Syon Park, the London seat of the Duke of Northumberland for over four hundred years, is one of the most distinctive private estates in the United Kingdom for culturally significant, high-impact events. Set within 200 acres of Capability Brown parkland on the banks of the Thames, the estate combines architectural heritage of national importance with the privacy, scale and creative freedom rarely found inside the M25.
Syon is not a venue. It is a setting chosen by editors, brands, planners and private clients whose work depends on the moment meaning something beyond the day itself. The estate hosts a carefully curated programme of weddings, brand activations, cultural events and private celebrations each year.
Heritage with scale, within the M25,
Syon Park is one of the few Grade I-listed private estates inside Greater London – a thirty-minute drive from Mayfair yet entirely removed from the city. The estate has remained in unbroken occupancy by the Percy family, the Dukes of Northumberland, for over four centuries, making it one of the longest-held aristocratic estates in the capital.
At its centre is Syon House, with state rooms designed by Robert Adam in the 1760s – widely considered among the architect’s finest surviving interiors. The Great Hall, with its intricate carved ceiling and marble floor, accommodates up to 120 guests for dining. The State Dining Room, in Adam’s neoclassical idiom, seats 50 on a single long table.
The Great Conservatory
Designed by Charles Fowler in the 1820s, the Great Conservatory is one of London’s rarest event spaces. Its cast-iron-and-glass construction, with iconic central dome, predates Crystal Palace by more than two decades. It remains in regular use for private events, accommodating up to 160 seated or 350 standing across the Conservatory.
The space combines architectural drama with botanical scale, set within formal gardens and the wider Capability Brown landscape.
A setting for moments that couldn’t happen elsewhere
Syon Park has long served as a working location for film and television production, drawing on the same qualities that attract brands and editors: architectural authenticity, full privacy and the ability to close the estate to outside activity.

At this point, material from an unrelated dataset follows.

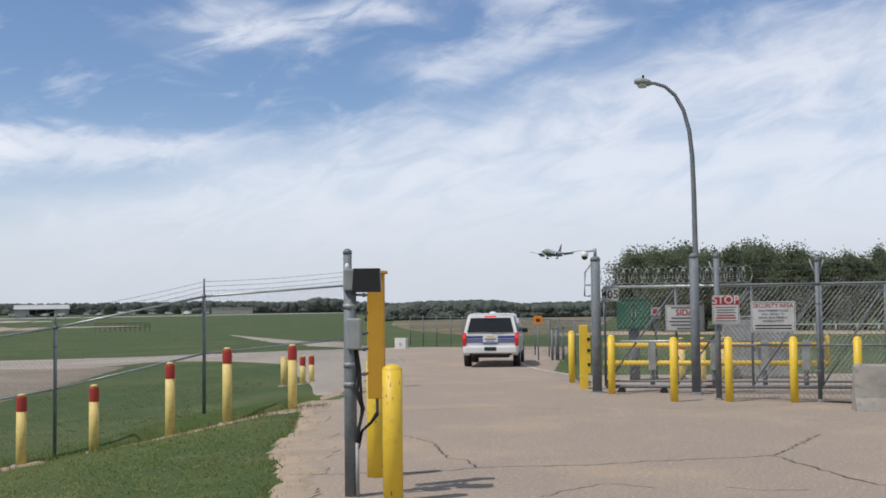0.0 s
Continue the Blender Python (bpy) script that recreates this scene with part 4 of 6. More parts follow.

The estate has hosted brand activations, fashion presentations and editorial productions where the location itself is part of the work – the equivalent, in London, of what Drummond Castle or Chatsworth represent at a country distance. The combination is rare: a Grade I-listed estate, in full private hire, thirty minutes from central London.
The Hotspur Wing
For private stays, the Hotspur Wing – the Duke’s self-contained family apartment – offers six bedrooms, a dining room, billiard room and private entrance. Named for Sir Henry Percy, the medieval Percy ancestor known as Harry Hotspur, the Wing overlooks the estate’s tidal water meadow, where on rare occasions the Thames floods the landscape and the gardens take on the appearance of inland waterways.